LINOTIPIA
/ Peniley Ramírez
¿Usted ha visto cómo asesinan personas? Sí. ¿Usted ha presenciado torturas? Sí. ¿Usted tenía armas? Sí. ¿Usted ganó más de cien millones de dólares? La verdad, no sé cuánto gané. Sergio Villarreal respondía con la misma calma a las preguntas sobre la violencia que cometió, que presenció, que a los sobornos que supuestamente pagó o a los placeres extravagantes que se compró durante años.
“El Grande” vestía un traje y una corbata con estilo de los años 90. Miraba al fiscal con cara de aburrido. Sus respuestas parecían parte de un libreto que le escribieron con el relato de su propia vida. En ese libreto no importaba Villarreal, sino cómo su vida se conectaba con otro hombre de traje, sentado a metros de él.
En un extremo de la mesa de la defensa, Genaro García Luna observaba a “El Grande”. Tomaba notas cuando éste decía que García Luna recibió más de 200 millones de dólares en sobornos, que gracias a ellos “El Grande” tuvo una credencial falsa que lo acreditaba como miembro de la Agencia Federal de Investigaciones (AFI), la agencia que García Luna dirigía durante el gobierno de Vicente Fox.
García Luna escribía y escuchaba como si tampoco fuera su vida la que estaba oyendo. Tomaba notas con el mismo gesto constreñido con el que apuntaba en reuniones oficiales para asegurarse de anotar las tareas que le encargaba su jefe, el presidente de México. En aquellas ocasiones, no había en los ojos de García Luna ninguna expresión, ni siquiera el atisbo de una emoción o sorpresa.
Tampoco lo hay ahora, en su propio juicio.

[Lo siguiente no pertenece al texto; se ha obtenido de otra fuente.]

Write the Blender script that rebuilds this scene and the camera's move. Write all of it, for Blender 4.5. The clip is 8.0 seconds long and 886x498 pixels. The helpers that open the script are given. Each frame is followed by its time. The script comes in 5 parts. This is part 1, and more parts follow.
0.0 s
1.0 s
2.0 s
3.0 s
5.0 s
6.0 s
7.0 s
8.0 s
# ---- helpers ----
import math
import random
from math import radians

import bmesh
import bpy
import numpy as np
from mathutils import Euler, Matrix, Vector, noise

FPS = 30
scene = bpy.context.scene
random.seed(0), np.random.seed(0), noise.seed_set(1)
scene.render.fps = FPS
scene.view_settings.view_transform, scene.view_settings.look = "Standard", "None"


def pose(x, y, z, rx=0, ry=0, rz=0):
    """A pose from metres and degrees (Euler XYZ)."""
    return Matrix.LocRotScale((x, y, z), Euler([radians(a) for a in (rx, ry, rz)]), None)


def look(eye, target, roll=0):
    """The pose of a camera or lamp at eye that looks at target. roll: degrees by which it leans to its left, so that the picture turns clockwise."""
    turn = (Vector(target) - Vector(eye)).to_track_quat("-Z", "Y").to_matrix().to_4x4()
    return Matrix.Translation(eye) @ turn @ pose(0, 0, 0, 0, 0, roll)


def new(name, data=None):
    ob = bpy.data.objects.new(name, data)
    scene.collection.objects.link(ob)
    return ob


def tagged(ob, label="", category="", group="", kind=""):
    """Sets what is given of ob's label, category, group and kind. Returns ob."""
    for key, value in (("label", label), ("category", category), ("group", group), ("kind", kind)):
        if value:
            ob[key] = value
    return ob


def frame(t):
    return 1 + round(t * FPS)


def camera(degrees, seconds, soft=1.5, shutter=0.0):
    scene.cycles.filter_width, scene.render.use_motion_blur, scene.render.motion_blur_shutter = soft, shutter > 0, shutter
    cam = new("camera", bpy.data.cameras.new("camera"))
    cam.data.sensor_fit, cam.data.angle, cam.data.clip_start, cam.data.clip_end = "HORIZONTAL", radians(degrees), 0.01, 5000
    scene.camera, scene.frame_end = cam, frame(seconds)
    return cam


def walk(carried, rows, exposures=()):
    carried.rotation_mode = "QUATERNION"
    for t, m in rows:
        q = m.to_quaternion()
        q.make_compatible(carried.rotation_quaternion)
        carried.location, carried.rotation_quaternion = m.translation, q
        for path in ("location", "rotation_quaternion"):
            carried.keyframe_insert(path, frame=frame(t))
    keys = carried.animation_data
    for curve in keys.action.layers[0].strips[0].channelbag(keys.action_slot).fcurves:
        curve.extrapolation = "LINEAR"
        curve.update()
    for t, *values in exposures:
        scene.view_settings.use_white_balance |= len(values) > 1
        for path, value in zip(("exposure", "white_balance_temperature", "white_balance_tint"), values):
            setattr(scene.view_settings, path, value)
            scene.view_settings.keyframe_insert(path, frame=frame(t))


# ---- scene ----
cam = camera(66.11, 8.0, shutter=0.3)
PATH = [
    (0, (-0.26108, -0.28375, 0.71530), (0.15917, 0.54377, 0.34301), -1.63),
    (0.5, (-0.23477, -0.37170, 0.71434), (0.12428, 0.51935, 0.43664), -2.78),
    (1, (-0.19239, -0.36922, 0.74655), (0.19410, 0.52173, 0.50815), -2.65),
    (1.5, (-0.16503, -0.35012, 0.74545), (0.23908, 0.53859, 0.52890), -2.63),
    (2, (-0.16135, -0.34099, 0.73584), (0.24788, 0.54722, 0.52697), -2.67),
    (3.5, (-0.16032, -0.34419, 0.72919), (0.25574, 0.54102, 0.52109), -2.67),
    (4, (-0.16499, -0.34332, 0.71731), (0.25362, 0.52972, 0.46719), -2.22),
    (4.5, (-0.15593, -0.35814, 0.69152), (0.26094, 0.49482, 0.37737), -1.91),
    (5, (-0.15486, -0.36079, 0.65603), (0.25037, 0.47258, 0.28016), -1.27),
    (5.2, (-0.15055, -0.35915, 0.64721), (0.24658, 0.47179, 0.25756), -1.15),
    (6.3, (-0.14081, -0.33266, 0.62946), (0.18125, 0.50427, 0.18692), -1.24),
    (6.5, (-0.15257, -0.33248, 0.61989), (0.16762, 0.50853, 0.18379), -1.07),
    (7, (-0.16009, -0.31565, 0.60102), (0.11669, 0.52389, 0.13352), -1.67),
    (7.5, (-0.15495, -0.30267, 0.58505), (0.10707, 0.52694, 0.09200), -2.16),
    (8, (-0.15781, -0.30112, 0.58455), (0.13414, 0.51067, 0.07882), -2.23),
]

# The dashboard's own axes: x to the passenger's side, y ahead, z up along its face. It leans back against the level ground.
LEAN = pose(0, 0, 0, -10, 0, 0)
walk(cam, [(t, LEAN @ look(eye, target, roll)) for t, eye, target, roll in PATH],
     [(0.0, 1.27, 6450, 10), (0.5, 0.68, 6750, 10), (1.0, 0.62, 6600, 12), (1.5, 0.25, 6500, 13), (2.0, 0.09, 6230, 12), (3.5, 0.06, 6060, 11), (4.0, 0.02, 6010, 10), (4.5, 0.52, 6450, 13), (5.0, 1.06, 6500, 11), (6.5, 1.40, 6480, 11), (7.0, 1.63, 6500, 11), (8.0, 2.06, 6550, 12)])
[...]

En un banco al final de la sala de la corte, dos mujeres escuchaban el testimonio de “El Grande” y agitaban los pies. Cristina Pereyra, la esposa de García Luna, movía las manos y las piernas. Luna García Pereyra, la hija, tenía en las manos una pequeña pieza de plastilina verde. La estiraba, en forma de rectángulo, luego la convertía en una pequeña pelota, que apretaba con fuerza. Después la estiraba otra vez. En el pecho, llevaba colgado un crucifijo. Lo besó cuando comenzó el juicio, como besan sus crucifijos los taxistas cuando se sube a su auto el primer cliente del día.

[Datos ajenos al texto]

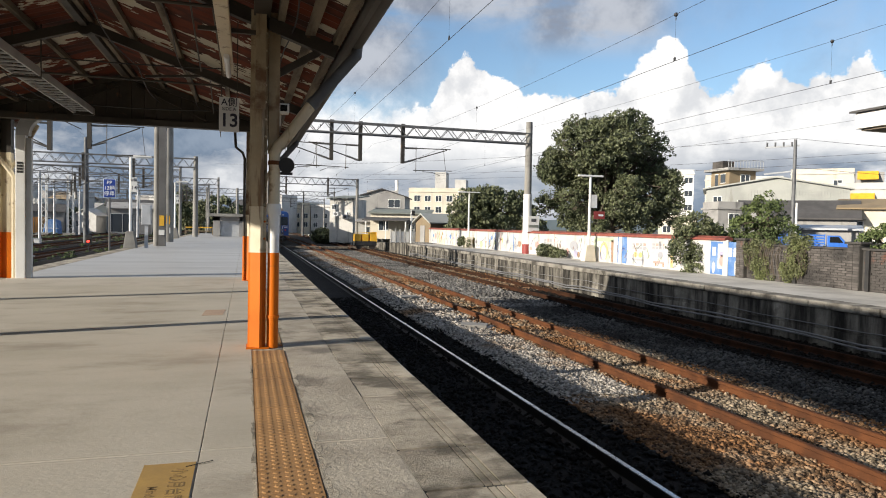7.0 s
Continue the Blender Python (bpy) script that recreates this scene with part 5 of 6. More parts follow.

“El Grande” testificó durante dos largas jornadas cómo fue primero policía, después policía y traficante, luego solo traficante y la mano derecha de uno de los jefes del trasiego de drogas en México, Arturo Beltrán Leyva, y uno de los contactos de García Luna con el Cártel de Sinaloa, cuando era un grupo de varias familias mafiosas que se repartían las rutas del trasiego de cocaína y marihuana.
García Luna era “la mejor inversión del cártel” y no solo un oficial corrupto que miraba a otro lado, dijo “El Grande”.
En aquellos años, García Luna dirigía la AFI y permitía a los traficantes de Sinaloa colocar a comandantes a modo en los sitios donde les interesaba. Controlábamos todo, desde los puertos, los aeropuertos, las carreteras, dijo “El Grande”.
¿Qué ganaba el cártel al pagarle a García Luna?, preguntó la fiscal. “El Grande” respondió que el cártel controlaba el aeropuerto de Ciudad de México y tenía unas fábricas improvisadas, donde armaban tabiques de azúcar con harina que empacaban como si fuera cocaína. En los decomisos, sustituían la droga verdadera por la falsa. El gobierno tenía su foto y los traficantes tenían su droga.
Nos dividíamos al 50%. La gente de García Luna nos permitía que nuestros hombres se vistieran de agentes de la AFI y detuvieran a nuestros enemigos, dijo “El Grande”. Los jefes hacían una “polla”, una narco-vaquita, para pagar los sobornos mensuales a García Luna, Luis Cárdenas Palomino, Domingo González y otros policías.
No hay pruebas, no hay videos, no hay fotos de nada de lo que se le acusa, dijo el abogado de García Luna. Yo cuento lo que vi y viví, dijo “El Grande”, mirando al abogado con la paciencia con la que se mira a un niño chiquito.
Faltan al menos siete semanas en el juicio de García Luna. Observo, sentada en la última fila de la sala de audiencias. Frente a mí, la fila dedicada a amigos y familia está desierta. Sola, en un extremo, está Cristina. Este juicio es mucho más que este hombre, mucho más que la soledad de ella. Este juicio es la soledad de la violencia, la normalización del horror, la voz calmada de “El Grande” cuando confiesa sus crímenes, la calma de Genaro cuando apunta los suyos, la barbarie que nos enluta, a todos.